## What is being asked
Leave out every picture, then transcribe the rest of the listing exactly.

## Material provided
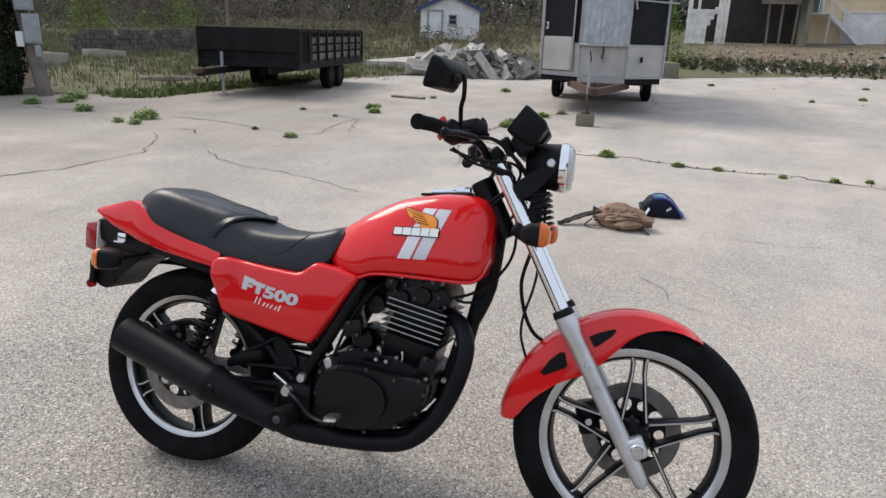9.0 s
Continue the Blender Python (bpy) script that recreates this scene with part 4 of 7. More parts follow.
    sw_tone.inputs[3].default_value, sw_tone.inputs[4].default_value = 0.9, 0.0
    l.new(sw_edge.outputs[0], sw_tone.inputs[0])
    c = mix('MULTIPLY', sw_tone.outputs[0], c, (0.73, 0.71, 0.67))
    l.new(c, p.inputs["Base Color"])
    p.inputs["Roughness"].default_value = 0.85
    bp = n.new("ShaderNodeBump")
    bp.inputs["Strength"].default_value = 0.25
    bp.inputs["Distance"].default_value = 0.004
    l.new(stone.outputs["Distance"], bp.inputs["Height"])
    bp2 = n.new("ShaderNodeBump")
    bp2.inputs["Strength"].default_value = 0.4
    bp2.inputs["Distance"].default_value = 0.02
    l.new(noise_tex(3.0).outputs["Fac"], bp2.inputs["Height"])
    l.new(bp.outputs[0], bp2.inputs["Normal"])
    l.new(bp2.outputs[0], p.inputs["Normal"])
    return m


LOT = concrete("weathered_concrete", (0.56, 0.495, 0.425), (0.22, 0.2, 0.18), (0.43, 0.38, 0.325), 125.0)
GRASS = mat("grass_and_dirt", (0.1, 0.104, 0.05), 0.95, 0, 0.3, 0.7, 0.6, 14, second=(0.135, 0.115, 0.082), mix=0.5, spec=0.1)
LAWN = mat("lawn", (0.07, 0.13, 0.03), 0.95, 0, 0.25, 1.5, 0.5, 60, spec=0.1)
CRACK = mat("crack_dirt", (0.13, 0.114, 0.098), 0.95, 0, 0.3, 8, 0.3, 60)
WATER = mat("standing_water", (0.03, 0.03, 0.03), 0.05, 0, 0.1, 3, 0.6, 9)
WETDIRT = mat("wet_concrete", (0.13, 0.117, 0.102), 0.7, 0, 0.35, 1.2, 0.1, 40, second=(0.26, 0.236, 0.205), mix=0.5, spec=0.2)
WEED = mat("weed_green", (0.2, 0.27, 0.085), 0.8, 0, 0.3, 20, spec=0.2)
FIELDGREEN = mat("field_green", (0.165, 0.205, 0.075), 0.85, 0, 0.35, 3, spec=0.1)
CLUMP = mat("fresh_weed_green", (0.31, 0.4, 0.145), 0.75, 0, 0.25, 14, spec=0.2)
STRAW = mat("dry_grass", (0.185, 0.16, 0.105), 0.9, 0, 0.25, 20, spec=0.1)


def axis(lim, near):
    out = [0.0]
    s = near
    while out[-1] < lim:
        out.append(out[-1] + s)
        s *= 1.09
    return [-v for v in out[:0:-1]] + out


def sheet(name, material, xs, ys, lift=0.0, kind="structure", label="", category=""):
    vs = [(x, y, gz(x, y) + lift) for y in ys for x in xs]
    n = len(xs)
    fs = [(j * n + i, j * n + i + 1, (j + 1) * n + i + 1, (j + 1) * n + i) for j in range(len(ys) - 1) for i in range(n - 1)]
    me = bpy.data.meshes.new(name)
    me.from_pydata(vs, [], fs)
    me.materials.append(material)
    for p in me.polygons:
        p.use_smooth = True
    return tagged(new(name, me), label, category, kind=kind)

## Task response
9.0 s
Continue the Blender Python (bpy) script that recreates this scene with part 4 of 7. More parts follow.
    sw_tone.inputs[3].default_value, sw_tone.inputs[4].default_value = 0.9, 0.0
    l.new(sw_edge.outputs[0], sw_tone.inputs[0])
    c = mix('MULTIPLY', sw_tone.outputs[0], c, (0.73, 0.71, 0.67))
    l.new(c, p.inputs["Base Color"])
    p.inputs["Roughness"].default_value = 0.85
    bp = n.new("ShaderNodeBump")
    bp.inputs["Strength"].default_value = 0.25
    bp.inputs["Distance"].default_value = 0.004
    l.new(stone.outputs["Distance"], bp.inputs["Height"])
    bp2 = n.new("ShaderNodeBump")
    bp2.inputs["Strength"].default_value = 0.4
    bp2.inputs["Distance"].default_value = 0.02
    l.new(noise_tex(3.0).outputs["Fac"], bp2.inputs["Height"])
    l.new(bp.outputs[0], bp2.inputs["Normal"])
    l.new(bp2.outputs[0], p.inputs["Normal"])
    return m


LOT = concrete("weathered_concrete", (0.56, 0.495, 0.425), (0.22, 0.2, 0.18), (0.43, 0.38, 0.325), 125.0)
GRASS = mat("grass_and_dirt", (0.1, 0.104, 0.05), 0.95, 0, 0.3, 0.7, 0.6, 14, second=(0.135, 0.115, 0.082), mix=0.5, spec=0.1)
LAWN = mat("lawn", (0.07, 0.13, 0.03), 0.95, 0, 0.25, 1.5, 0.5, 60, spec=0.1)
CRACK = mat("crack_dirt", (0.13, 0.114, 0.098), 0.95, 0, 0.3, 8, 0.3, 60)
WATER = mat("standing_water", (0.03, 0.03, 0.03), 0.05, 0, 0.1, 3, 0.6, 9)
WETDIRT = mat("wet_concrete", (0.13, 0.117, 0.102), 0.7, 0, 0.35, 1.2, 0.1, 40, second=(0.26, 0.236, 0.205), mix=0.5, spec=0.2)
WEED = mat("weed_green", (0.2, 0.27, 0.085), 0.8, 0, 0.3, 20, spec=0.2)
FIELDGREEN = mat("field_green", (0.165, 0.205, 0.075), 0.85, 0, 0.35, 3, spec=0.1)
CLUMP = mat("fresh_weed_green", (0.31, 0.4, 0.145), 0.75, 0, 0.25, 14, spec=0.2)
STRAW = mat("dry_grass", (0.185, 0.16, 0.105), 0.9, 0, 0.25, 20, spec=0.1)


def axis(lim, near):
    out = [0.0]
    s = near
    while out[-1] < lim:
        out.append(out[-1] + s)
        s *= 1.09
    return [-v for v in out[:0:-1]] + out


def sheet(name, material, xs, ys, lift=0.0, kind="structure", label="", category=""):
    vs = [(x, y, gz(x, y) + lift) for y in ys for x in xs]
    n = len(xs)
    fs = [(j * n + i, j * n + i + 1, (j + 1) * n + i + 1, (j + 1) * n + i) for j in range(len(ys) - 1) for i in range(n - 1)]
    me = bpy.data.meshes.new(name)
    me.from_pydata(vs, [], fs)
    me.materials.append(material)
    for p in me.polygons:
        p.use_smooth = True
    return tagged(new(name, me), label, category, kind=kind)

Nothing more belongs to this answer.